A junior minister under Gandhi in those turbulent times, Mukherjee however, is also unsparing of the opposition then under the leadership of the late Jayaprakash Narayan, JP, whose movement appeared to him to be "directionless".
The President has penned his thoughts about the tumultuous period in India's post-independence history in his book "The Dramatic Decade: the Indira Gandhi Years" that has just been released.
He discloses that Indira Gandhi was not aware of the Constitutional provisions allowing for declaration of Emergency that was imposed in 1975 and it was Siddartha Shankar Ray who led her into the decision.
Ironically, it was Ray, then Chief Minister of West Bengal, who also took a sharp about-turn on the authorship of the Emergency before the Shah Commission that went into 'excesses' during that period and disowned that decision, according to Mukherjee.

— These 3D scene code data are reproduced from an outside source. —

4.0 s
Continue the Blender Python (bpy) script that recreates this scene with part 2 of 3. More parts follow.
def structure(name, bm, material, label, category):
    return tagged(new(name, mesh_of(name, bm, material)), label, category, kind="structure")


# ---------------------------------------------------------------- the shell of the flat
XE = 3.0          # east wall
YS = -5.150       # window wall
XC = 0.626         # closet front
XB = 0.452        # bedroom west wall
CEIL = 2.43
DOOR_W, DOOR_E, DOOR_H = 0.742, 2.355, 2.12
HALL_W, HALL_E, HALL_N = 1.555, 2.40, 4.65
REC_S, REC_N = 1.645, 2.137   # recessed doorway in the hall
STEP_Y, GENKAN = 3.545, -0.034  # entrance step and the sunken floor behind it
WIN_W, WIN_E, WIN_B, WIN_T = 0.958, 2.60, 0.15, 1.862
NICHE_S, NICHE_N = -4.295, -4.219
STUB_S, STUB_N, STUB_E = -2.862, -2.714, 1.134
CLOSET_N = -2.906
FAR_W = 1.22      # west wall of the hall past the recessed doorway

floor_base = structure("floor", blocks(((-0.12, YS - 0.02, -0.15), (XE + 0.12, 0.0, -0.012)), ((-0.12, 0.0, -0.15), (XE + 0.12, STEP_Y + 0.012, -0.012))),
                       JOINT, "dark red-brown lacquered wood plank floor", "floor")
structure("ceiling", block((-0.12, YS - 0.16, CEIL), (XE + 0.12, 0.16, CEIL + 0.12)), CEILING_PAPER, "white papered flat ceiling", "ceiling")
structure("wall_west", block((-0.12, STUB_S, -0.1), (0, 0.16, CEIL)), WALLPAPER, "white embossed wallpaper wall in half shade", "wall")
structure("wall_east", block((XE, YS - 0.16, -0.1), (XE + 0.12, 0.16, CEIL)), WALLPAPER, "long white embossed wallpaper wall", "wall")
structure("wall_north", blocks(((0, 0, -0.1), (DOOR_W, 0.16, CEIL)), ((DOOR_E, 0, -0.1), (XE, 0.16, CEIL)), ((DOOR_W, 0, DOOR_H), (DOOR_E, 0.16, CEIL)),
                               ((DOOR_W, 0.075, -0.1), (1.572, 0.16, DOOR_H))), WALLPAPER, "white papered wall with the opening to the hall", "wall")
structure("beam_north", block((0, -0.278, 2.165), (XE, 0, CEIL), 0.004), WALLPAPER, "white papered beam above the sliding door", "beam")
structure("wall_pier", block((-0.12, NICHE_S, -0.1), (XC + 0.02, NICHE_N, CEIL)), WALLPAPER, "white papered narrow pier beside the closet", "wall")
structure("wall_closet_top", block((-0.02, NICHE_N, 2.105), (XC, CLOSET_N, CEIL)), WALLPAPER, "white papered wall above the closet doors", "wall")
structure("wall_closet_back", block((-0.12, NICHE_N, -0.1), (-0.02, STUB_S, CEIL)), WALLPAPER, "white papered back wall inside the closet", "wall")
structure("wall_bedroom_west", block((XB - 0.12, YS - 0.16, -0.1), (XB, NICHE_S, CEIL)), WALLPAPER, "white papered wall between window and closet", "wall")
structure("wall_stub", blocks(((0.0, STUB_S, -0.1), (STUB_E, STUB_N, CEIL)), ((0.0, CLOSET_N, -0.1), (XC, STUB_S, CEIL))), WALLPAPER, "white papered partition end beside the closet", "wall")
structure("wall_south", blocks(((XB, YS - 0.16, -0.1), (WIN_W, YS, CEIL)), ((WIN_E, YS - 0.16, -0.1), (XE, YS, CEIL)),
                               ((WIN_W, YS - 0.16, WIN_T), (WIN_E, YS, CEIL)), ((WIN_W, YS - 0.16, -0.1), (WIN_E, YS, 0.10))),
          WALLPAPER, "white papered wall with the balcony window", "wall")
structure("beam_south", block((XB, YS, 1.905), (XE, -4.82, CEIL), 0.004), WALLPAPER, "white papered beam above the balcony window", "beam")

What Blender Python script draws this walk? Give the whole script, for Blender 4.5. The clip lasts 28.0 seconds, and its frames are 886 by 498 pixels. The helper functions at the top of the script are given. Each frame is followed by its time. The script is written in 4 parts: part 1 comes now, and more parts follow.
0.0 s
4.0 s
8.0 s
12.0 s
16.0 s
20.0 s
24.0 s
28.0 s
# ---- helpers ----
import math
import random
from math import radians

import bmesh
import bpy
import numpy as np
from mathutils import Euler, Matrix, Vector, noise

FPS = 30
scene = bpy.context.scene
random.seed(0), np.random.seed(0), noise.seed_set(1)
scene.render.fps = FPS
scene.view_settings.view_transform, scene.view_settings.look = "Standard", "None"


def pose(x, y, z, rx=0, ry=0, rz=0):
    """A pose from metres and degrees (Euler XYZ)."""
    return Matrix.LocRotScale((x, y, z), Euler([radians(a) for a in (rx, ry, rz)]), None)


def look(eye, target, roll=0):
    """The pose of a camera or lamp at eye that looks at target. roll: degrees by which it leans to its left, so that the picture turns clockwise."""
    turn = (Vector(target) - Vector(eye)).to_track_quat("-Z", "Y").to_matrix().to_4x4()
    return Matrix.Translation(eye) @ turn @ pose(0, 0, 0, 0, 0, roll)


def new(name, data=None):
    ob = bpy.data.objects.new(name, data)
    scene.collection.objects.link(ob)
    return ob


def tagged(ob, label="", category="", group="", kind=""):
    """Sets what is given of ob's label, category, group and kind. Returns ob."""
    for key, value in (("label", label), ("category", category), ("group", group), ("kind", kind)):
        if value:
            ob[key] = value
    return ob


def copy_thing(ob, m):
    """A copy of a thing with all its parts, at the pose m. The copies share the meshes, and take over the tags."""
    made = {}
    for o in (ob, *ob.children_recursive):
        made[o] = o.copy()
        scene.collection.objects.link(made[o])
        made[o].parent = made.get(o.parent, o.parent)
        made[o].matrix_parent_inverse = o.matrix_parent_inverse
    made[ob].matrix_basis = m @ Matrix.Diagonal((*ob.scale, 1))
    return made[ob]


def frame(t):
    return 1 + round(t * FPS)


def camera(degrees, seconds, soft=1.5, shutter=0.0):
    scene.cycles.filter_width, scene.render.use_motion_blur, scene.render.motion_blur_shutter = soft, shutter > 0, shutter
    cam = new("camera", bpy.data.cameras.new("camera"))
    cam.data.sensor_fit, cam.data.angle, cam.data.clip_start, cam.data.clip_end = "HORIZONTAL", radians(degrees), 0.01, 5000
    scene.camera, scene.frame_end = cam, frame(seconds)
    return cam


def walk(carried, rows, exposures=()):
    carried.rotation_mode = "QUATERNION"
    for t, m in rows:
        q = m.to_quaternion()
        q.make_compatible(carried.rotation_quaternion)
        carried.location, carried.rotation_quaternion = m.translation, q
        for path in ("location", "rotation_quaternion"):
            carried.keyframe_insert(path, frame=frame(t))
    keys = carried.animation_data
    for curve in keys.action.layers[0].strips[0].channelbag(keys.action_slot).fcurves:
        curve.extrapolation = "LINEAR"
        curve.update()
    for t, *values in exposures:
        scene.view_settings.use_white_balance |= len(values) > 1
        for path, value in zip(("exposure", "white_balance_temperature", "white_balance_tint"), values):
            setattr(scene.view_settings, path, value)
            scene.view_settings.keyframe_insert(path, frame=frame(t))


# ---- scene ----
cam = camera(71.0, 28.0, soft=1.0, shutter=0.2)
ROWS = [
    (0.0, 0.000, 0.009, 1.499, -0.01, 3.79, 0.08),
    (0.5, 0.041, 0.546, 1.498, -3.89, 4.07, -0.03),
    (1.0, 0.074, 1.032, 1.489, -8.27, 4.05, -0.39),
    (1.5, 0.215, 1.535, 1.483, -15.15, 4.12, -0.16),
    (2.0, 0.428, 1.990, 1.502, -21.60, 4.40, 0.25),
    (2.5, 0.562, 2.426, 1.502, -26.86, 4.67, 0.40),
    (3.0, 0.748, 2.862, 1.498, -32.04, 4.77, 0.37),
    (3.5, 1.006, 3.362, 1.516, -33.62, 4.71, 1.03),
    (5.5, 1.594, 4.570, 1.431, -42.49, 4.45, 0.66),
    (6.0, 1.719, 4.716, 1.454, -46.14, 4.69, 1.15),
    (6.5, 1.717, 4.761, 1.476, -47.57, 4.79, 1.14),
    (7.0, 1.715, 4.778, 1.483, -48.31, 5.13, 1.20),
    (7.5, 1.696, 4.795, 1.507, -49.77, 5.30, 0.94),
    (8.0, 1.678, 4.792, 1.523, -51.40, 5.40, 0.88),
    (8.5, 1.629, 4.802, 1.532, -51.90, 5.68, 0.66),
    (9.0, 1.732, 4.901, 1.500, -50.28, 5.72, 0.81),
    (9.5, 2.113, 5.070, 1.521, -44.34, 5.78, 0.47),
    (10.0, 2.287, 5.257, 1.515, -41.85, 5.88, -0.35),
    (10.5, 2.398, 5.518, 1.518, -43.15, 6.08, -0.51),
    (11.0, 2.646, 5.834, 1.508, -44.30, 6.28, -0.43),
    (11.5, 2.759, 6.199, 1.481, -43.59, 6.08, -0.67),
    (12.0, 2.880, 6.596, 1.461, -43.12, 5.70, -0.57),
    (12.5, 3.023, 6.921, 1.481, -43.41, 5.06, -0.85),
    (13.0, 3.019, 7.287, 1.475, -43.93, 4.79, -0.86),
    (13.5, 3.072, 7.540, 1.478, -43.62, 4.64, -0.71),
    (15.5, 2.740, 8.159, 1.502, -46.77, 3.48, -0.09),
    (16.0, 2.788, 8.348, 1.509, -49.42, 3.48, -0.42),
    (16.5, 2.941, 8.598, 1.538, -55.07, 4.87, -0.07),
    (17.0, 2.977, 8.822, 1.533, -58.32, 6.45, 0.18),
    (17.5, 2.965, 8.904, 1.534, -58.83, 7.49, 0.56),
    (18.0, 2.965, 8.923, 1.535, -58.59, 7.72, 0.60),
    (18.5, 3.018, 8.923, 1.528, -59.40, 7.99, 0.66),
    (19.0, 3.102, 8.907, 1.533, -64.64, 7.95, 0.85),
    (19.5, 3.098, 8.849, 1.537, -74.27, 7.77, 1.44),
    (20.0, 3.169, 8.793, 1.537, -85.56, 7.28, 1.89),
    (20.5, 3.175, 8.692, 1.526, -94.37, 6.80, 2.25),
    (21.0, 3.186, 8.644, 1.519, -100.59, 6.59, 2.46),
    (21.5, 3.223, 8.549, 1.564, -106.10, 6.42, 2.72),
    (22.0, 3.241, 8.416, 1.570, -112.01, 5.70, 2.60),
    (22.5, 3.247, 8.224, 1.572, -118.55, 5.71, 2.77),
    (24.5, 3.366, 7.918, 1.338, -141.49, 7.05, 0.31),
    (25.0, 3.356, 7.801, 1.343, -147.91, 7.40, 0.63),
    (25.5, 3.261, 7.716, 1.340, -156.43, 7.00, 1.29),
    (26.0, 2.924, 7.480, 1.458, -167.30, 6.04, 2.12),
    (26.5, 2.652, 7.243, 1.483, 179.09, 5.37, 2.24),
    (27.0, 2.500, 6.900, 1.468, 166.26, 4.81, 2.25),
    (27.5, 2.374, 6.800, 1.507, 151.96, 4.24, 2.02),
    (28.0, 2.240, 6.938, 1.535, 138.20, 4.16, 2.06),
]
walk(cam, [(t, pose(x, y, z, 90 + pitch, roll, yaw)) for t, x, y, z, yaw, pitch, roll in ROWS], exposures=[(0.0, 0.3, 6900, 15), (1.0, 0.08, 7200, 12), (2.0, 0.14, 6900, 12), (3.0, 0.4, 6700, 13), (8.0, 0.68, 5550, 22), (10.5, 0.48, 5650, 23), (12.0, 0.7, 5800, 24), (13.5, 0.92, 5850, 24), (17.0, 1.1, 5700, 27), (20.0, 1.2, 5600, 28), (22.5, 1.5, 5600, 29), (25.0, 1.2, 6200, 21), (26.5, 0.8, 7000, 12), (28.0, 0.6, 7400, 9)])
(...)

Mukherjee, who celebrated his 79th birthday today, says,"The Dramatic Decade is the first of a trilogy; this book covers the period between 1969 and 1980...I intent to deal with the period between 1980 and 1998 in volume II, and the period between 1998 and 2012, which marked the end of my active political career, in volume III."
"At this point in the book, it will be sufficient to say here that many of us who were part of the Union Cabinet at that time (I was a junior minister) did not then understand its deep and far reaching impact.